子供のころから、みんなに馴染めなかった。仲間はずれだった。一人で遊んでいるほうがよかった。社会に出ても変わらなかった。挨拶のしかたは覚えた。少しは社会との接し方は学んだし仕事の仕方も覚えた。けれど世間に違和感をもち続けて生きている。そんな人は少なからずこの中にもいるはず。

しかし、最近思う。苦労してみんなに馴染むことはそれほど大事なことなのかって。むしろいまのままでいいんじゃないかと。
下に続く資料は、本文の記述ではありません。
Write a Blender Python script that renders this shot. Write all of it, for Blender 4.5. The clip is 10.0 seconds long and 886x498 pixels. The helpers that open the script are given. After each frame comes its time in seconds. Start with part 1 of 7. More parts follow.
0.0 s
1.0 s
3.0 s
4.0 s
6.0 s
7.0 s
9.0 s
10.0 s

なぜなら、今の世界が正しいとは全然思っていないから。逆に、世界に示唆を与えたり、人間のありかたを気づかせてくれたのは、いつの時代でも少数のアウトサイダーではなかったのかと思うから。

アウトサイダーは、みんなの当り前を当り前と感じていない。そこに発見があったり、みんなにはわからない本質を見抜く人もいる。数の論理ではないし、等価でもない。
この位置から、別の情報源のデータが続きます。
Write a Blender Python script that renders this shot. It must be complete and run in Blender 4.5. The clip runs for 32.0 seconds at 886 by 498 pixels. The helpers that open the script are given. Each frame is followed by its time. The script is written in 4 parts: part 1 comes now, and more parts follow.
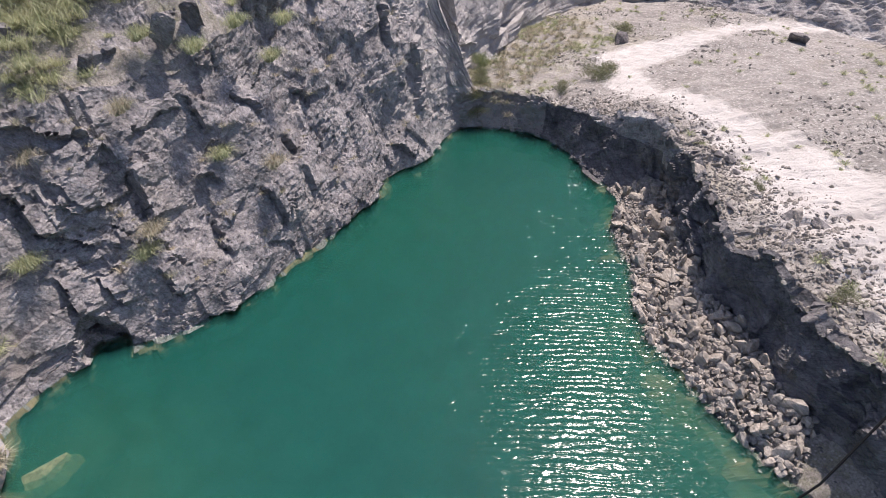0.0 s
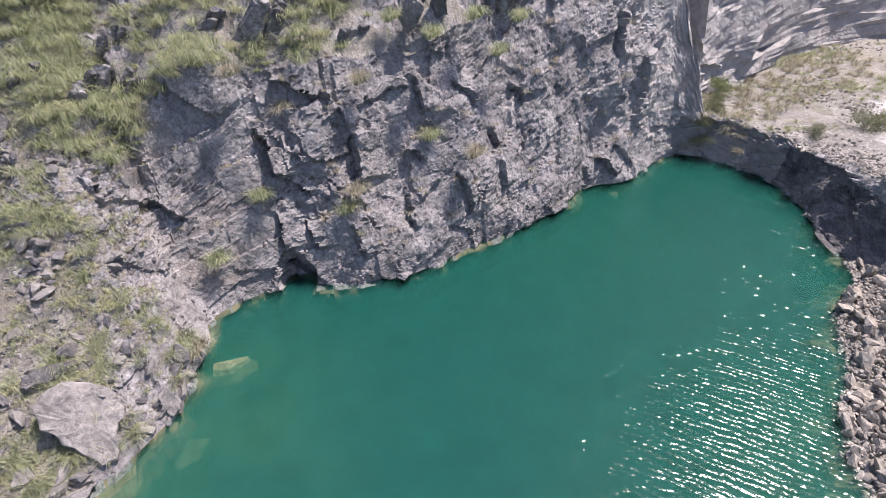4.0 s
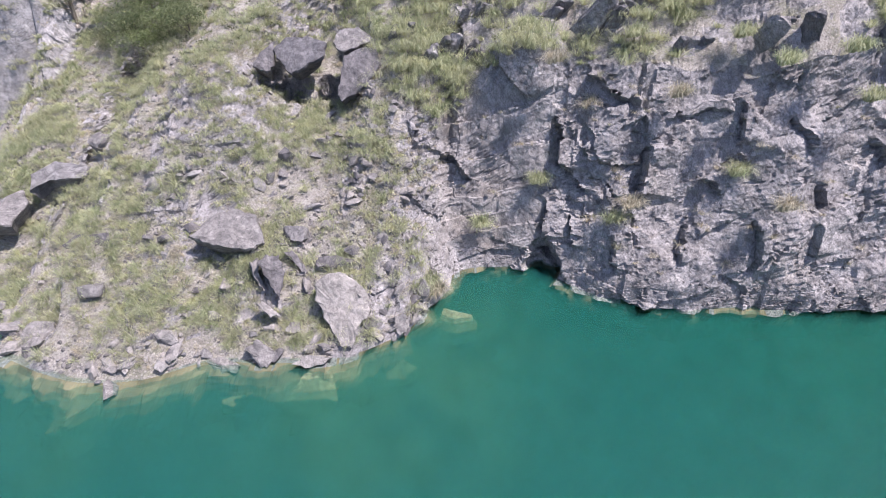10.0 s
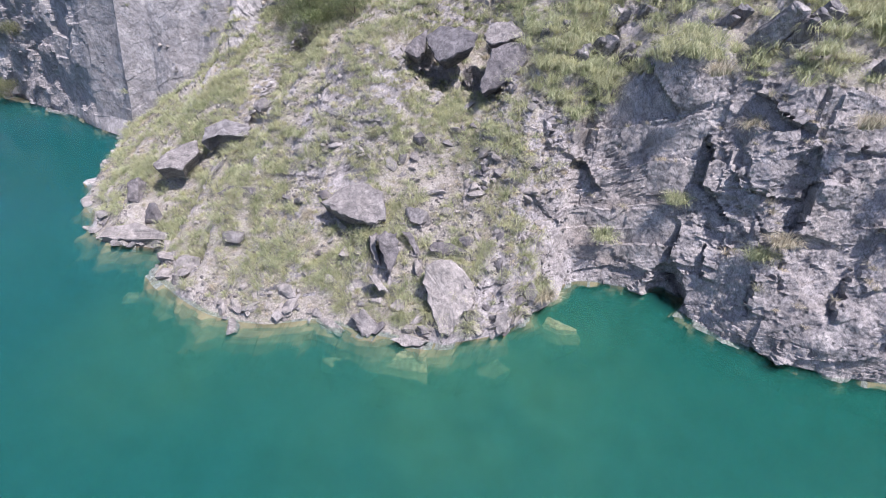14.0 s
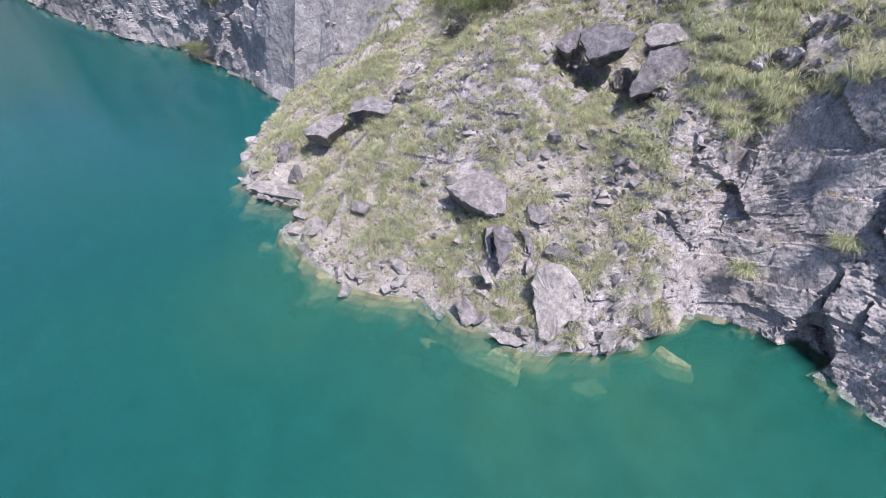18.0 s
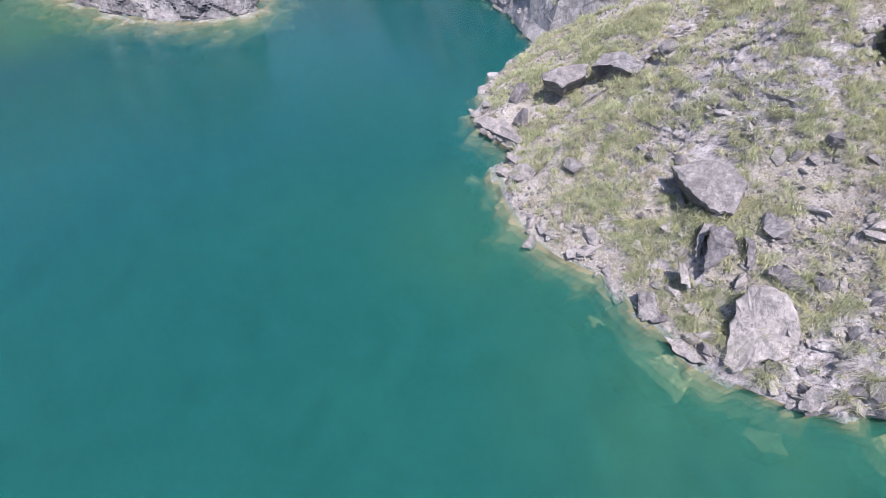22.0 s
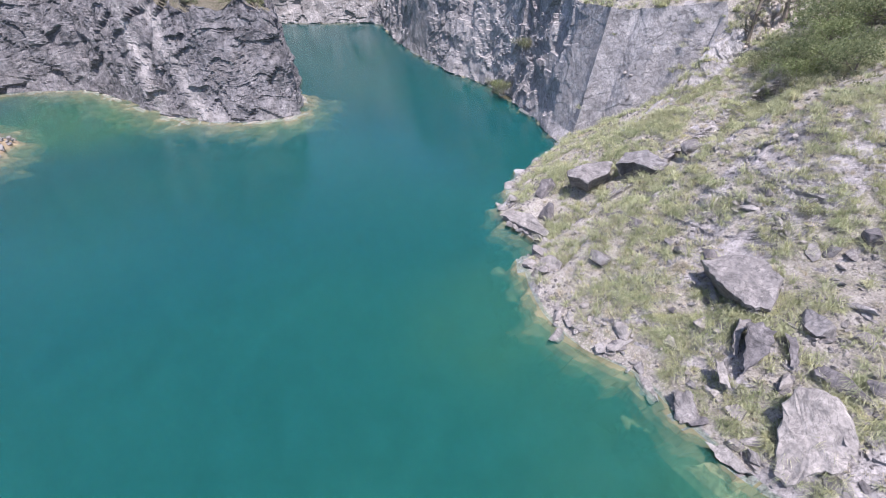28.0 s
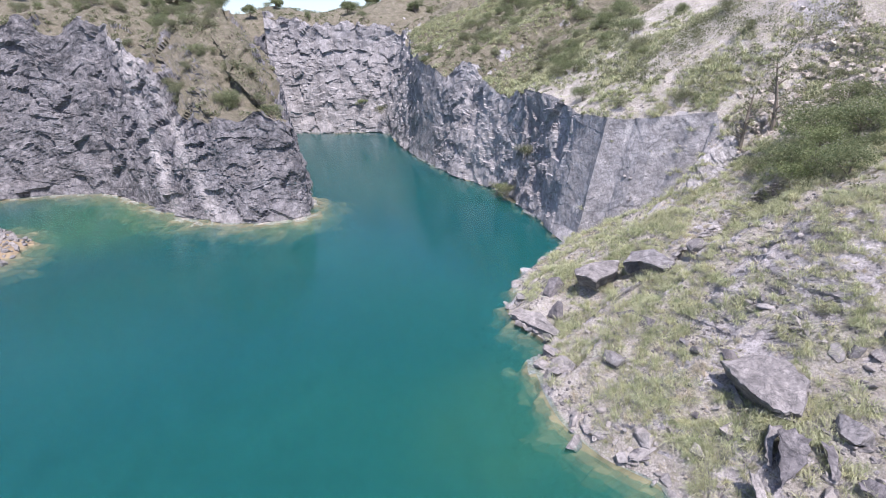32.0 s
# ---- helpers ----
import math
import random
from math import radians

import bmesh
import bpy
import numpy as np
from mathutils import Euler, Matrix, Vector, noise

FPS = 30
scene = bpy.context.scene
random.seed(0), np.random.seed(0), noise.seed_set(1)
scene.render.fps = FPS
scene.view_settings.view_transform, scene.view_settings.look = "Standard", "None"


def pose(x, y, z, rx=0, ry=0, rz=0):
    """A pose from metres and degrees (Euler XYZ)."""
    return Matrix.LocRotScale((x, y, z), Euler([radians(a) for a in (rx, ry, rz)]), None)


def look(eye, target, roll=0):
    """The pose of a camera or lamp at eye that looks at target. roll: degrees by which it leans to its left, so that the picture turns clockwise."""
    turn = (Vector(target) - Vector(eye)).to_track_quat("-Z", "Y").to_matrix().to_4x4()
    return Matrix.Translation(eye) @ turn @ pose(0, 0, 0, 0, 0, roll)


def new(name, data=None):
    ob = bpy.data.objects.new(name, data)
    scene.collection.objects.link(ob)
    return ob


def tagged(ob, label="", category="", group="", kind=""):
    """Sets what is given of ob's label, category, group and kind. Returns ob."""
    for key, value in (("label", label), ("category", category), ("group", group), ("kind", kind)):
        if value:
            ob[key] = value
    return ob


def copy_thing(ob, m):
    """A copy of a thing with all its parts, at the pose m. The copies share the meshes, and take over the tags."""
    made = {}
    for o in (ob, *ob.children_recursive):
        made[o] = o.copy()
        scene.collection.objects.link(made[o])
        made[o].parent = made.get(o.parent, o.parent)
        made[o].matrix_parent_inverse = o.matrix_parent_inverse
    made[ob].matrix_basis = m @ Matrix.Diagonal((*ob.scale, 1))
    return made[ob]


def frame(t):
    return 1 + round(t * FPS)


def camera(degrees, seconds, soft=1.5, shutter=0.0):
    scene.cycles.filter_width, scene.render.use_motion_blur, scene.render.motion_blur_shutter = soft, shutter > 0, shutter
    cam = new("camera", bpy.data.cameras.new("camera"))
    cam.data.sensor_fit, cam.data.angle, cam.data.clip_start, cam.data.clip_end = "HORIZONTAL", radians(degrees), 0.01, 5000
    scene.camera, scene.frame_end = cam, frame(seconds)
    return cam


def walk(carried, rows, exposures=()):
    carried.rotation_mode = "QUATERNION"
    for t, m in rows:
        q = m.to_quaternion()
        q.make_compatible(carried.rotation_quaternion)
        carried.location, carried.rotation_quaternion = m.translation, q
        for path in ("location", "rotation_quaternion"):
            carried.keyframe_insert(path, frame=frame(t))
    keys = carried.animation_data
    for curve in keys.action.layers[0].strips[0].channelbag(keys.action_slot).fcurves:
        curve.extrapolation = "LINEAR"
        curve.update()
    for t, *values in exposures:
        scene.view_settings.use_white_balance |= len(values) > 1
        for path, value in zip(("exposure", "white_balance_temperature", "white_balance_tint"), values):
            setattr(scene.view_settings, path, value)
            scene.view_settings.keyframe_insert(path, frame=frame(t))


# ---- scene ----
cam = camera(82.22, 32.0, soft=0.9)


def drone(t, x, y, z, pitch, yaw, roll):
    """One row of the flight: seconds, place, and the gimbal's angles in degrees."""
    return t, pose(x, y, z, 90 + pitch, 0, yaw) @ pose(0, 0, 0, 0, 0, roll)


walk(cam, [
    drone(0.0, -1.14, -0.88, 30.73, -37.76, -55.11, -0.58),
    drone(1.0, -1.22, -0.78, 30.75, -37.80, -48.20, -0.43),
    drone(2.0, -1.10, -0.65, 30.75, -37.95, -42.59, -0.27),
    drone(3.0, -0.77, -0.48, 30.71, -37.77, -36.63, -0.33),
    drone(3.5, -0.61, -0.40, 30.69, -37.67, -33.68, -0.32),
    drone(5.5, -0.11, -0.68, 30.89, -37.84, -20.27, -0.25),
    drone(6.0, -0.07, -0.67, 30.87, -37.96, -17.31, -0.22),
    drone(7.0, -0.00, -0.65, 30.83, -37.85, -11.48, -0.35),
    drone(8.0, 0.07, -0.68, 30.81, -37.96, -5.63, -0.30),
    drone(9.0, 0.13, -0.75, 30.80, -38.02, 0.48, -0.23),
    drone(10.0, 0.16, -0.70, 30.76, -37.74, 5.37, -0.47),
    drone(11.0, 0.19, -0.66, 30.72, -37.61, 10.17, -0.54),
    drone(12.0, 0.12, -0.65, 30.61, -37.74, 14.03, -0.47),
    drone(13.0, 0.05, -0.65, 30.51, -37.79, 17.70, -0.24),
    drone(14.0, 0.13, -0.48, 30.21, -37.63, 21.50, -0.22),
    drone(14.5, 0.18, -0.40, 30.06, -37.59, 23.89, -0.22),
    drone(16.5, 0.05, -0.05, 29.85, -37.60, 31.75, -0.29),
    drone(17.0, 0.08, -0.07, 29.81, -37.63, 33.97, -0.30),
    drone(18.0, 0.14, -0.10, 29.74, -38.01, 37.97, -0.29),
    drone(18.5, 0.16, -0.05, 29.68, -38.64, 41.00, -0.34),
    drone(19.0, 0.18, 0.01, 29.62, -39.85, 44.78, -0.35),
    drone(19.5, 0.26, 0.19, 29.51, -42.57, 48.54, -0.62),
    drone(20.0, 0.35, 0.37, 29.40, -45.51, 52.16, -0.73),
    drone(20.5, 0.39, 0.56, 29.33, -45.10, 56.03, -0.92),
    drone(21.0, 0.43, 0.75, 29.26, -43.87, 60.32, -1.47),
    drone(21.5, 0.45, 0.94, 29.20, -42.75, 64.40, -1.74),
    drone(22.0, 0.46, 1.12, 29.14, -42.57, 67.77, -2.11),
    drone(22.5, 0.47, 1.15, 29.12, -42.58, 69.36, -2.21),
    drone(23.0, 0.49, 1.18, 29.09, -41.80, 69.91, -2.40),
    drone(24.0, 0.52, 1.24, 29.04, -39.57, 70.43, -2.67),
    drone(25.0, 0.49, 1.29, 28.98, -37.08, 70.79, -2.79),
    drone(25.5, 0.47, 1.31, 28.95, -36.27, 70.93, -2.89),
    drone(27.5, 0.52, 1.24, 28.91, -33.02, 71.07, -2.96),
    drone(28.0, 0.54, 1.22, 28.90, -32.06, 71.02, -2.90),
    drone(29.0, 0.42, 1.18, 28.74, -29.96, 70.98, -2.95),
    drone(29.5, 0.37, 1.16, 28.66, -28.90, 71.05, -2.96),
    drone(30.0, 0.31, 1.13, 28.58, -27.68, 71.07, -2.94),
    drone(30.5, 0.24, 1.07, 28.64, -26.11, 71.06, -2.92),
    drone(31.0, 0.18, 1.01, 28.69, -24.32, 70.97, -2.91),
    drone(31.5, 0.11, 0.94, 28.74, -22.63, 70.87, -2.89),
    drone(32.0, 0.04, 0.88, 28.80, -20.99, 70.82, -2.89),
], exposures=[(0.0, 0.3, 7000, 20), (3.0, 0.42, 6900, 20), (6.0, 0.7, 6600, 21), (32.0, 0.75, 6350, 21)])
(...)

アウトサイダーは外側からみんなをウォッチする位置にいる
大多数を大きな円としたら、少数派のアウトサイダーは小さな円。それを横に並べるのではなく、大きな円の円周をアウトサイダーがタマゴの白身や殻のようにぐるりと取り囲んでいるイメージ。殻がないとタマゴが成立しないように、アウトサイダーがいないと世界も成立しない。

アストサイダーは大きな円の外側を囲んで、中の人をよーく見て、ある時は、拍手を送り、ある時は間違っちゃダメだよって発信する。いわば見守り役割。ウォッチャーです。

いま、世の中は変わってきた。大多数の論理が破綻してきている。これでいいのかなと思う人も私に限らず少なからずいると思う。

そう、これからの時代は、アウトサイダーが活躍できる世界かもしれない。

私たちが大多数になる・・なんて夢みたいな話だけど、そう信じて、相変わらず世界に違和感をもちながら、アウトサイダーであることを誇りとして生きていこうと思う。